The work described in the Science article was performed at UC Santa Barbara's Center for Polymers and Organic Solids. Heeger's longtime collaborator Lee, a professor in the Department of Materials Science and Engineering at the Gwangju Institute of Science and Technology, in Gwangju, Korea, made fundamentally important contributions, along with first author Jin Young Kim, a postdoctoral fellow who is also from Korea. Other collaborators from UCSB's Center for Polymers and Organic Solids include Nelson E. Coates, Daniel Moses, Thuc-Quyen Nguyen, and Mark Dante.

About Alan Heeger

Professor Heeger shared the Nobel Prize in chemistry in 2000 for his role in the revolutionary discovery that plastics can have the properties of metals and semiconductors, a finding that created an important new field of research.
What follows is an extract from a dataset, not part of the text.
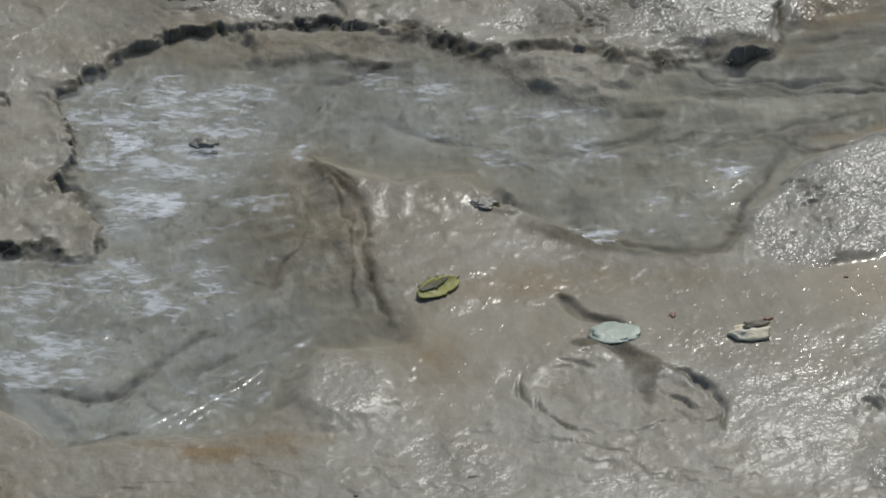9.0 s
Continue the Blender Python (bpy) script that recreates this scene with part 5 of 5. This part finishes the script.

A member of the UCSB faculty since 1982, Professor Heeger was director of the Institute for Polymers and Organic Solids for 17 years, until 1999. The recipient of many international honors and awards, he is a fellow of the American Physical Society and a member of both the National Academy of Sciences and the National Academy of Engineering. In 2003 he was named to a University of California Presidential Chair, an honor reserved for the institution's most distinguished scholars. Konarka, a company he co-founded, was recently named one of the "Ten to Watch," in a new book, "The Clean Tech Revolution."